──────── Supplied material ────────

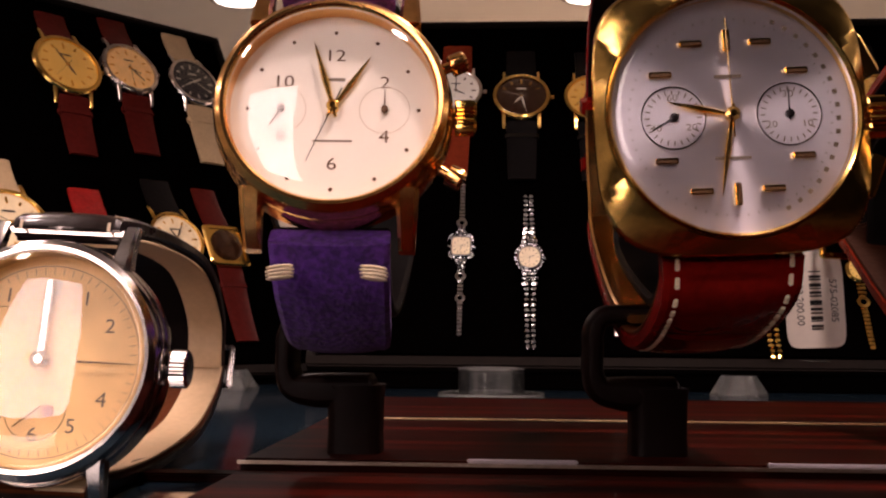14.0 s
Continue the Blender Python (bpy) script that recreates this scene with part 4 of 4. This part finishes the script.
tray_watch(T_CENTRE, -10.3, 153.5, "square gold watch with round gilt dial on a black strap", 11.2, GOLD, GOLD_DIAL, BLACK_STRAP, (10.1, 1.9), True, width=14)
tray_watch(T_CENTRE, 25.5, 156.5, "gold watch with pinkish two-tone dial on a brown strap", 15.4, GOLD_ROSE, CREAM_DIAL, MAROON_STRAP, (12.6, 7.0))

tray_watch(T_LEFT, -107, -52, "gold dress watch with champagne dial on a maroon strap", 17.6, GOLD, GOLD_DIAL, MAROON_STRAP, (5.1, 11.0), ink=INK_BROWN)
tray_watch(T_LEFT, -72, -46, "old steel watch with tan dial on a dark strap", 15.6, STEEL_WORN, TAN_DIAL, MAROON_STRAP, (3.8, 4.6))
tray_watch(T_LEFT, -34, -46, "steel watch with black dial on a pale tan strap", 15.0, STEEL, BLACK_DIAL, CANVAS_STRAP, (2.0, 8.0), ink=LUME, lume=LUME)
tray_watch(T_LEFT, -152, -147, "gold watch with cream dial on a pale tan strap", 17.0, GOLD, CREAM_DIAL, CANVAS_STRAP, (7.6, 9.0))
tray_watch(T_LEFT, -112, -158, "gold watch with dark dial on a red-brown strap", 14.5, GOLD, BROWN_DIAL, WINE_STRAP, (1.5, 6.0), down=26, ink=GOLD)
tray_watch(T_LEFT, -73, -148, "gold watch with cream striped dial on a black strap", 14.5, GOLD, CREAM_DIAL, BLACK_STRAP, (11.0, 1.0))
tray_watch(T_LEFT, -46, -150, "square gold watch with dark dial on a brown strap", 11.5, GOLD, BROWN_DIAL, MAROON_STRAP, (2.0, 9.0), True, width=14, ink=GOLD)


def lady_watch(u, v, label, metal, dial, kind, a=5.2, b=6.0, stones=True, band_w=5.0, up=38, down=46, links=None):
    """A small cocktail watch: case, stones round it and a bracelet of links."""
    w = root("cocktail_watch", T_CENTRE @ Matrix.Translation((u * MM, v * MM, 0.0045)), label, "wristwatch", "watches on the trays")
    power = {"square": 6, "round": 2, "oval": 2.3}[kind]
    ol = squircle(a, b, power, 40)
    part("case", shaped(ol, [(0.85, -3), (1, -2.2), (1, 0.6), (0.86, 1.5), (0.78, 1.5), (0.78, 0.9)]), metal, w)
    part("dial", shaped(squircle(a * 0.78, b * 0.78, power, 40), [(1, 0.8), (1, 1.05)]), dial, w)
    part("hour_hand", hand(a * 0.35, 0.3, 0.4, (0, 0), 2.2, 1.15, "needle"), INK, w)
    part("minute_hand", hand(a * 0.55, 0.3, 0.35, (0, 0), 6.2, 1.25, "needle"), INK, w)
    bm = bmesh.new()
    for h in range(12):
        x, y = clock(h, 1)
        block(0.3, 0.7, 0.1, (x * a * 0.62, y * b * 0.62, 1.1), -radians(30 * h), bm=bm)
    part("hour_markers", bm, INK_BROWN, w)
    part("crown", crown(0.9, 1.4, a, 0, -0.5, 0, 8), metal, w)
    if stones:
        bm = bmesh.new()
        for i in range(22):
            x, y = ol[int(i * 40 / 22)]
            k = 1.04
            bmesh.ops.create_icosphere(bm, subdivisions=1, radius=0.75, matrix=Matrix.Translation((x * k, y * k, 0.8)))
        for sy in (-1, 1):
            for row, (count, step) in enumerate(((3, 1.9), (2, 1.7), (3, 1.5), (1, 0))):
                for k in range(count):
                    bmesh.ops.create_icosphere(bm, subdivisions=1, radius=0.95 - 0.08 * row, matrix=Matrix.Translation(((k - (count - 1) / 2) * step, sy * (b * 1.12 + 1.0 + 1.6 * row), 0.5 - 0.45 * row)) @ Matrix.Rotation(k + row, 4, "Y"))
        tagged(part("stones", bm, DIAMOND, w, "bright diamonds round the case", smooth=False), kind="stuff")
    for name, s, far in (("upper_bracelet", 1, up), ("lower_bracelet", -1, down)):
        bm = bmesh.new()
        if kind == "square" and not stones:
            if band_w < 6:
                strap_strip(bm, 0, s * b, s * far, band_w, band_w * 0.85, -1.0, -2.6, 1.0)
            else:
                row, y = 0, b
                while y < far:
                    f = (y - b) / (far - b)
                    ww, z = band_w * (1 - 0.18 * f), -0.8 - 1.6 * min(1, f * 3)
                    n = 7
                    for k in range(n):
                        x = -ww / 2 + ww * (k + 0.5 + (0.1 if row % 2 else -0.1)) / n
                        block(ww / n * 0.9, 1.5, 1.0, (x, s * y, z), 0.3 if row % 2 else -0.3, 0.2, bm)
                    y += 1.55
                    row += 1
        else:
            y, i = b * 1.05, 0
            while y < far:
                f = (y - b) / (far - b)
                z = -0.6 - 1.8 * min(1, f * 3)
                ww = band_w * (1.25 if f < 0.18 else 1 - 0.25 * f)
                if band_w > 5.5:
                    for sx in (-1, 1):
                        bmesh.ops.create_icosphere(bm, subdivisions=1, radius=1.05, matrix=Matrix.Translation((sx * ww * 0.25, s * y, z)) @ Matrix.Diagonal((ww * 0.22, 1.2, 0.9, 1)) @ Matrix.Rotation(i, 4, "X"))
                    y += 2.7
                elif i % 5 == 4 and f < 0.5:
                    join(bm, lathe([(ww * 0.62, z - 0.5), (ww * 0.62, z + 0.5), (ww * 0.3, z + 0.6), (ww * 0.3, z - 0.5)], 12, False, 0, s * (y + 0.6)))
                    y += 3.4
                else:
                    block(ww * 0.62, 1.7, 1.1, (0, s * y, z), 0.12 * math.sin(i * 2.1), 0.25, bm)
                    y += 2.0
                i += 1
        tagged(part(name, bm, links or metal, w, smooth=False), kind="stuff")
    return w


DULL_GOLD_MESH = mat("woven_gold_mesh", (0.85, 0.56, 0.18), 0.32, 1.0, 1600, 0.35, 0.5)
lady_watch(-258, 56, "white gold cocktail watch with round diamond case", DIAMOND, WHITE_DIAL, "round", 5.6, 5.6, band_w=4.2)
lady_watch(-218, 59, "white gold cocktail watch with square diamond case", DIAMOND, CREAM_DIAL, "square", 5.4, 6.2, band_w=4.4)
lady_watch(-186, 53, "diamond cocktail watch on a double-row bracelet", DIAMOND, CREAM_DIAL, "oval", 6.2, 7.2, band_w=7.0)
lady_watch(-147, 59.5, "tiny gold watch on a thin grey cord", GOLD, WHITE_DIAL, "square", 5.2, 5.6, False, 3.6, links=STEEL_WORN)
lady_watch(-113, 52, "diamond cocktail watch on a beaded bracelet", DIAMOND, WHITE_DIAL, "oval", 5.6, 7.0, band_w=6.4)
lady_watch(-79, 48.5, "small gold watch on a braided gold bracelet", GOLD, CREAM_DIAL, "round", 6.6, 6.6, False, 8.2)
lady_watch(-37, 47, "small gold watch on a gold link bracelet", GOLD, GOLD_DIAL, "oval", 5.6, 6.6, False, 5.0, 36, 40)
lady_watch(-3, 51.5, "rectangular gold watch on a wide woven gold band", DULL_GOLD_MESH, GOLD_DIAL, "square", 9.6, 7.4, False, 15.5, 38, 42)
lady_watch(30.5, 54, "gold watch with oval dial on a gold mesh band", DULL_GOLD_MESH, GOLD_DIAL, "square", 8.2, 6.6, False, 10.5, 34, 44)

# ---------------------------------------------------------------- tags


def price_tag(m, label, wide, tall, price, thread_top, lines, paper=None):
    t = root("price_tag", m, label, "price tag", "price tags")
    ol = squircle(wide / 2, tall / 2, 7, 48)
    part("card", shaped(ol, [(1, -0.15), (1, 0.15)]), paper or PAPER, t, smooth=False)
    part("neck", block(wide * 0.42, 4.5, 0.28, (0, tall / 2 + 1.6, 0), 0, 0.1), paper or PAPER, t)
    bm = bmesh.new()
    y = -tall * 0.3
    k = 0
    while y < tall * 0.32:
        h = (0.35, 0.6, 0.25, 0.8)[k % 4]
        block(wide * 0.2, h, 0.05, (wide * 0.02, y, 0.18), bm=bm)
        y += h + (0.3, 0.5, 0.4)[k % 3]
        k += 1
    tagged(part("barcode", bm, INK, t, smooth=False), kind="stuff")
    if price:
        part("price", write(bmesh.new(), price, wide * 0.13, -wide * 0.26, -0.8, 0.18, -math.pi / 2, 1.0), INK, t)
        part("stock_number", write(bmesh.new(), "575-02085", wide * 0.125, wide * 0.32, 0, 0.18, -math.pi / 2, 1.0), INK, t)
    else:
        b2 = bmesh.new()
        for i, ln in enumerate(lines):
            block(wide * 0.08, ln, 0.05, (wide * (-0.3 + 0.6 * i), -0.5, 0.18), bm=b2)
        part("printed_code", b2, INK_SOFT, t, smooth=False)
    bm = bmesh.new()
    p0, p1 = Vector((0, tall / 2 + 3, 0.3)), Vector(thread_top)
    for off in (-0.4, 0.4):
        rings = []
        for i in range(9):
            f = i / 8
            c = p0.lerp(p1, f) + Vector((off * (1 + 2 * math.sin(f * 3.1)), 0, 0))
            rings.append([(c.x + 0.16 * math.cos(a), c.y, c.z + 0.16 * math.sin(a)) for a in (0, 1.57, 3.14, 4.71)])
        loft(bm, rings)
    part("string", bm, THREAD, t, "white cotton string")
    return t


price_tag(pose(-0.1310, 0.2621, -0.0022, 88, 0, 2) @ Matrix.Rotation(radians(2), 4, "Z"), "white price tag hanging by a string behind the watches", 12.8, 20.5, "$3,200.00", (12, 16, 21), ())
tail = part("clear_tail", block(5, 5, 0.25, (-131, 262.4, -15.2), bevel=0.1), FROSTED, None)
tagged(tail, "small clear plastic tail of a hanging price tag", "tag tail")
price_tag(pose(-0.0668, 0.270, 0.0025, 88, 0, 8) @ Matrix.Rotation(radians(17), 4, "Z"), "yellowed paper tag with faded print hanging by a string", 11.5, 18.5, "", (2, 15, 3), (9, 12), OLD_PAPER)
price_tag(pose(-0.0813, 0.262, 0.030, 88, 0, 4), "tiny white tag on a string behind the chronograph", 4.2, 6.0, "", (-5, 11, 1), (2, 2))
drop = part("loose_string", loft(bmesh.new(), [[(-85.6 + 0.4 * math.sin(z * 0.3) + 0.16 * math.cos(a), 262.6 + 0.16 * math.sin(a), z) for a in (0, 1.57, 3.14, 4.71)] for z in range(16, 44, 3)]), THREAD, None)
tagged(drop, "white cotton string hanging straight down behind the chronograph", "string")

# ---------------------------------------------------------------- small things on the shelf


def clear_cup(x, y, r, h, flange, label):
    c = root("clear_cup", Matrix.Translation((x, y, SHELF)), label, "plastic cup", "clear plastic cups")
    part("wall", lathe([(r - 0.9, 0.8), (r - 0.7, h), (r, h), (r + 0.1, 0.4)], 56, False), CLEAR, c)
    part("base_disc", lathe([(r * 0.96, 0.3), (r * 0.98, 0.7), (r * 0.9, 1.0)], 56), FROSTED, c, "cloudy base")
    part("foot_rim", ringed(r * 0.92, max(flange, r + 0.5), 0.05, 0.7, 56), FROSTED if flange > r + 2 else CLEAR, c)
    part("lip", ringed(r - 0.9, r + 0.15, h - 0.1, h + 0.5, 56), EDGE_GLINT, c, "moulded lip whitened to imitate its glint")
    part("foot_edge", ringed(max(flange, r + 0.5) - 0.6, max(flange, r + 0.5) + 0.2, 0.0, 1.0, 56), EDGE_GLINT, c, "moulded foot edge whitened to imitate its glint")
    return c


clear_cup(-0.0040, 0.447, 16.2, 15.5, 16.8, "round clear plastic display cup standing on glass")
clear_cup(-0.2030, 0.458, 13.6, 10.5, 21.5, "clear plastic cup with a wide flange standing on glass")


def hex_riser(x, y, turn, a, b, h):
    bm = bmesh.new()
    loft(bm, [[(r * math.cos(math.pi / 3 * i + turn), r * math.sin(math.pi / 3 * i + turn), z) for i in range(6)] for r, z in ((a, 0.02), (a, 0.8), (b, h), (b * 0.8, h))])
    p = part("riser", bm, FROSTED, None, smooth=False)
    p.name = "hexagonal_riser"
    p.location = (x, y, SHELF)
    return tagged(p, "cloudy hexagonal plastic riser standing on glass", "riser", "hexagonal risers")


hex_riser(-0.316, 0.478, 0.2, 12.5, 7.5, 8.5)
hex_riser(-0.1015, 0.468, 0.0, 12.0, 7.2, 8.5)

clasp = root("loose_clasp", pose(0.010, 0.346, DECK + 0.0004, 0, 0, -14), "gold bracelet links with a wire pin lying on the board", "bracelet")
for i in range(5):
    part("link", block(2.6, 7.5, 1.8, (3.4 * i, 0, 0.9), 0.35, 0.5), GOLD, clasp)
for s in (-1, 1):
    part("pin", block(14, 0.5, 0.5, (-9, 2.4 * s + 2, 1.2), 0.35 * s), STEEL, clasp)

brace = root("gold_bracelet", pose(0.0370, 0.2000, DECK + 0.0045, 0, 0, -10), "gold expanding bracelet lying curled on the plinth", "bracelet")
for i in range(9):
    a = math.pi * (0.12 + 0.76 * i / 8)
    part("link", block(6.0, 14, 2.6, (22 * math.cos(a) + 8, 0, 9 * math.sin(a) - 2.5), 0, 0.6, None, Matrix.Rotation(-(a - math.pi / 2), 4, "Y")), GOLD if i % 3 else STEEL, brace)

────────
──────── Supplied material ────────

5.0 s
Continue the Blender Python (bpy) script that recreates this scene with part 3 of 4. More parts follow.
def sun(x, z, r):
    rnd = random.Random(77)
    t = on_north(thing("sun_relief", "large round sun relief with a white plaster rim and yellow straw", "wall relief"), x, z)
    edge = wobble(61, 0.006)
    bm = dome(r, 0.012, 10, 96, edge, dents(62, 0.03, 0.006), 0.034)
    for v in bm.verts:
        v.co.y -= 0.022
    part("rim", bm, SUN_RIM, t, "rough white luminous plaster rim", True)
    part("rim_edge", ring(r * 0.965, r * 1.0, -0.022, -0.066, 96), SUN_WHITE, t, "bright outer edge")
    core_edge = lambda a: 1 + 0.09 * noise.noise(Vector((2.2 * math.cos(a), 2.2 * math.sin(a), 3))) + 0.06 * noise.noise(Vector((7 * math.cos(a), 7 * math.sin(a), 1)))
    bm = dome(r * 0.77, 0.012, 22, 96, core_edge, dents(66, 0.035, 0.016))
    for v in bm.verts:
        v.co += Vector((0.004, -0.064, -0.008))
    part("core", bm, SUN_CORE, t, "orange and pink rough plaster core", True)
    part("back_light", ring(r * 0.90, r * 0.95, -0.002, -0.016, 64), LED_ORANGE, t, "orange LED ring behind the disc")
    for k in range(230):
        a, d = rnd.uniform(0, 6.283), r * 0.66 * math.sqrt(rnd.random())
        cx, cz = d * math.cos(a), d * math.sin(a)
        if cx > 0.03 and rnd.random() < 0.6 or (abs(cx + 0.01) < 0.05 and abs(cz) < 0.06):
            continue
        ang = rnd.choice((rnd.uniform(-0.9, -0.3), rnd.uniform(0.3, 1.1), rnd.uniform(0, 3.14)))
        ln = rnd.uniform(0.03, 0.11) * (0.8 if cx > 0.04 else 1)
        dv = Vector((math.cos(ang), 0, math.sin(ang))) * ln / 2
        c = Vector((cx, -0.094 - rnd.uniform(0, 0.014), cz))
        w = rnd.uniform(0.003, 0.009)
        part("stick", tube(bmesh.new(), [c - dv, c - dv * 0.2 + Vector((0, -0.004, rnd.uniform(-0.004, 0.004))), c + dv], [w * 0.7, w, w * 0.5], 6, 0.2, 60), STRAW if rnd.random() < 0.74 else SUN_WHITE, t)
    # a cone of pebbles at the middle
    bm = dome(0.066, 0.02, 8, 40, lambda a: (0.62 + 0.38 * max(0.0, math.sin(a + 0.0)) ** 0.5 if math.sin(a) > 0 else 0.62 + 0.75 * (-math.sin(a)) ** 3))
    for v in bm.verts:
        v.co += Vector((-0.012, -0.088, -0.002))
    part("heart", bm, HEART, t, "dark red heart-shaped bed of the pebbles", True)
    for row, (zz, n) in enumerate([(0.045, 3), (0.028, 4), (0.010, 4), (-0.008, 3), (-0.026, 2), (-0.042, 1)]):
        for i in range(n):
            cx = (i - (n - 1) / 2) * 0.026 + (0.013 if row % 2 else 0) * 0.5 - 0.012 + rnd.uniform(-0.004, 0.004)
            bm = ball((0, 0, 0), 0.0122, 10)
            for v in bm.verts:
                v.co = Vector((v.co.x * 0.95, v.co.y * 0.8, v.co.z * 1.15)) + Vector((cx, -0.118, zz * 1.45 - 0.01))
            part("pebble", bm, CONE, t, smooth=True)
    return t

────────

Given instruction:
Extract the lines from the line with "finishes the script." to the line with "True, width=14, ink=GOLD)", inclusive, reproducing them exactly and leaving out every other line.

Solution:
Continue the Blender Python (bpy) script that recreates this scene with part 4 of 4. This part finishes the script.
tray_watch(T_CENTRE, -10.3, 153.5, "square gold watch with round gilt dial on a black strap", 11.2, GOLD, GOLD_DIAL, BLACK_STRAP, (10.1, 1.9), True, width=14)
tray_watch(T_CENTRE, 25.5, 156.5, "gold watch with pinkish two-tone dial on a brown strap", 15.4, GOLD_ROSE, CREAM_DIAL, MAROON_STRAP, (12.6, 7.0))

tray_watch(T_LEFT, -107, -52, "gold dress watch with champagne dial on a maroon strap", 17.6, GOLD, GOLD_DIAL, MAROON_STRAP, (5.1, 11.0), ink=INK_BROWN)
tray_watch(T_LEFT, -72, -46, "old steel watch with tan dial on a dark strap", 15.6, STEEL_WORN, TAN_DIAL, MAROON_STRAP, (3.8, 4.6))
tray_watch(T_LEFT, -34, -46, "steel watch with black dial on a pale tan strap", 15.0, STEEL, BLACK_DIAL, CANVAS_STRAP, (2.0, 8.0), ink=LUME, lume=LUME)
tray_watch(T_LEFT, -152, -147, "gold watch with cream dial on a pale tan strap", 17.0, GOLD, CREAM_DIAL, CANVAS_STRAP, (7.6, 9.0))
tray_watch(T_LEFT, -112, -158, "gold watch with dark dial on a red-brown strap", 14.5, GOLD, BROWN_DIAL, WINE_STRAP, (1.5, 6.0), down=26, ink=GOLD)
tray_watch(T_LEFT, -73, -148, "gold watch with cream striped dial on a black strap", 14.5, GOLD, CREAM_DIAL, BLACK_STRAP, (11.0, 1.0))
tray_watch(T_LEFT, -46, -150, "square gold watch with dark dial on a brown strap", 11.5, GOLD, BROWN_DIAL, MAROON_STRAP, (2.0, 9.0), True, width=14, ink=GOLD)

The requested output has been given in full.